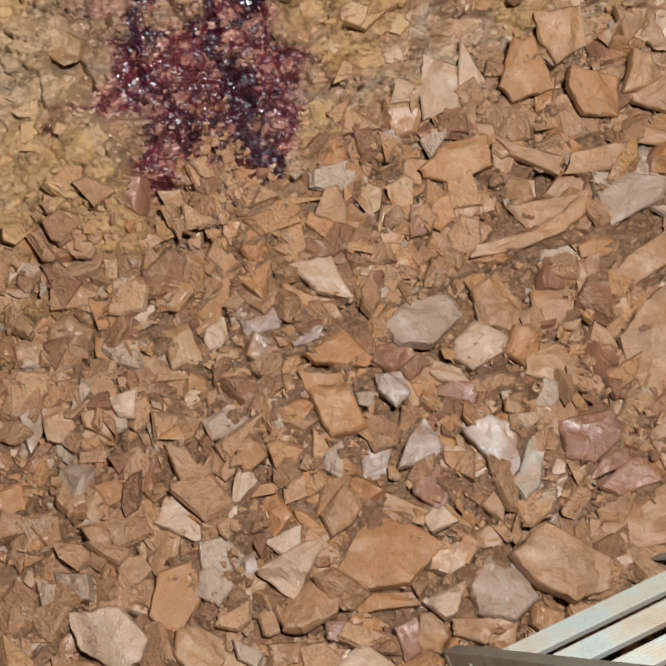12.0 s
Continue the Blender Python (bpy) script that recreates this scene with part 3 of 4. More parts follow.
# ---------------------------------------------------------------- pipes, pump, hoses
def pipes():
    thing = empty("drain_pipe", "dirty cream plastic pipe with a crusted end, jutting from the bank", "pipe")
    a, b = Vector((-0.137, 1.607, 1.604)), Vector((0.060, 1.446, 1.470))
    a = a + (a - b).normalized() * -0.03
    bm = bmesh.new()
    sweep(bm, [a, a.lerp(b, 0.5), b], 0.029, 28, hollow=0.004)
    link("tube", bm, CREAM_PALE, thing, smooth=True)
    d = (b - a).normalized()
    bm = bmesh.new()
    bmesh.ops.create_icosphere(bm, subdivisions=4, radius=1)
    for w in bm.verts:
        s = 1 + 0.16 * noise.noise(w.co * 2.7) + 0.08 * noise.noise(w.co * 8)
        w.co = b + d * 0.004 + Vector((w.co.x * 0.034 * s, w.co.y * 0.022 * s, w.co.z * 0.028 * s))
    link("crust", bm, CRUST, thing, "crusted grey and violet plug", True)
    bm = bmesh.new()
    bmesh.ops.create_icosphere(bm, subdivisions=3, radius=1)
    for w in bm.verts:
        k = 1 + 0.3 * noise.noise(w.co * 2.2) + 0.15 * noise.noise(w.co * 6)
        w.co = Vector((0.057 + w.co.x * 0.020 * k, 1.432 + w.co.y * 0.009 * k, 1.432 + w.co.z * 0.026 * k))
    link("drip", bm, DYE, thing, "wet violet drip", True)
    thing = empty("elbow_pipe", "dirty cream plastic pipe with an open elbow of violet dye", "pipe")
    p, q = Vector((-0.136, 1.591, 1.552)), Vector((0.030, 1.432, 1.405))
    p = p + (p - q).normalized() * -0.05
    bm = bmesh.new()
    sweep(bm, [p, p.lerp(q, 0.5), q], 0.027, 28)
    link("tube", bm, CREAM, thing, smooth=True)
    bm = bmesh.new()
    bend = [q - (q - p).normalized() * 0.045, q, Vector((0.046, 1.418, 1.387)), Vector((0.057, 1.406, 1.386)), Vector((0.060, 1.396, 1.398)), Vector((0.060, 1.387, 1.419))]
    sweep(bm, curve_points(bend, 6), 0.0315, 28, hollow=0.0035)
    link("elbow", bm, CREAM, thing, smooth=True)
    bm = bmesh.new()
    turned(bm, [(0.001, 0), (0.027, 0), (0.027, 0.003), (0.001, 0.0035)], along((0.060, 1.3965, 1.396), (0.060, 1.3845, 1.424)))
    link("dye", bm, DYE, thing, "wet violet dye")


def pump():
    thing = empty("pump", "small dirty cream pump leaning in the hole", "pump")
    foot, head = Vector((-0.196, 1.552, 1.376)), Vector((-0.190, 1.538, 1.462))
    m = along(foot, head)
    bm = bmesh.new()
    turned(bm, [(0.040, 0), (0.045, 0.004), (0.046, 0.03), (0.046, 0.075), (0.044, 0.082), (0.030, 0.088)], m)
    link("body", bm, JAR_PLASTIC, thing, smooth=False)
    bm = bmesh.new()
    turned(bm, [(0.047, 0.062), (0.049, 0.064), (0.049, 0.07), (0.047, 0.072)], m)
    link("rim", bm, JAR_PLASTIC, thing)
    bm = bmesh.new()
    turned(bm, [(0.013, 0.078), (0.013, 0.108), (0.010, 0.112), (0.004, 0.113)], m @ Matrix.Translation((0, 0.0, 0)) @ pose(-0.024, 0, 0, 0, -6, 0))
    link("neck", bm, JAR_PLASTIC, thing)
    bm = bmesh.new()
    box(bm, (0.095, 0.034, 0.006), Matrix.Translation((-0.176, 1.528, 1.470)) @ pose(0, 0, 0, 10, 31, 0), 0.002)
    link("bracket", bm, JAR_PLASTIC, thing)
    bm = bmesh.new()
    turned(bm, [(0.016, -0.01), (0.018, 0), (0.018, 0.018), (0.014, 0.022)], along((-0.150, 1.530, 1.455), (-0.151, 1.526, 1.50)))
    link("outlet", bm, JAR_PLASTIC, thing)
    # unreadable print
    for k, (dx, dz, w) in enumerate(((-0.012, 0.050, 0.010), (0.0, 0.050, 0.008), (0.010, 0.050, 0.006), (-0.004, 0.041, 0.020))):
        bm = bmesh.new()
        box(bm, (w, 0.0012, 0.005), Matrix.Translation((-0.192 + dx, 1.4985, 1.376 + dz)) @ pose(0, 0, 0, -8, 0, 0))
        link("print", bm, INK, thing, "worn dark print")


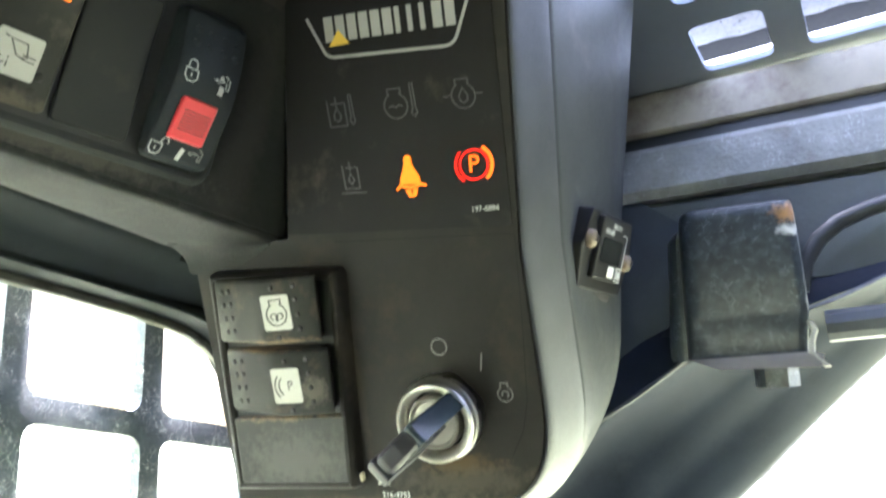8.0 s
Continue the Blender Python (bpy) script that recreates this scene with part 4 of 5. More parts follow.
slab(bm, round_poly([(-31.5, -47.0), (-28.5, -46.0), (-26, -47.4), (-27.2, -45.4), (-28.6, -44.2), (-29.2, -41.0), (-29.9, -40.2), (-30.2, -43.6)], 0.3, 2), -0.1, 0.1)
part("chip", bm, M_CHIP, keybox, "pale chip in the plastic")
words("part_number", "216-4753", 2.9, -24.9, -50.6, 0.06, keybox, M_PRINT, -2)
inked("underline", [[(-31, -53.4), (-21, -53.6)]], 0.22, 0.1, keybox, M_PRINT_DIM)

# decal
bm = bmesh.new()
DEC = [(-33.0, 129.6), (-49.6, 45.8), (33.6, 36.6), (40.2, 121.6)]
slab(bm, round_poly(DEC, 0.8, 2), -0.1, 0.35, 0.1, 1)
decal = part("indicator_decal", bm, M_DECAL, keybox, "black film decal with printed symbols")
DZ = 0.42


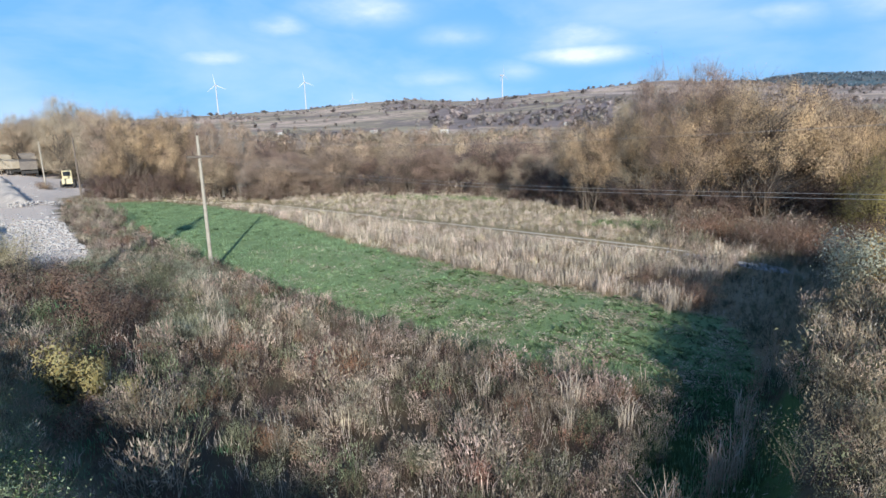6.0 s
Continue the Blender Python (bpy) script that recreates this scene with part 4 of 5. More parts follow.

..............................

WHAT YOU NEED TO DO
Copy out every line from the records that has the word "with".

OUTPUT BELOW
Continue the Blender Python (bpy) script that recreates this scene with part 3 of 4. More parts follow.
    thing = empty("drain_pipe", "dirty cream plastic pipe with a crusted end, jutting from the bank", "pipe")
    thing = empty("elbow_pipe", "dirty cream plastic pipe with an open elbow of violet dye", "pipe")
Continue the Blender Python (bpy) script that recreates this scene with part 4 of 5. More parts follow.
decal = part("indicator_decal", bm, M_DECAL, keybox, "black film decal with printed symbols")
Continue the Blender Python (bpy) script that recreates this scene with part 4 of 5. More parts follow.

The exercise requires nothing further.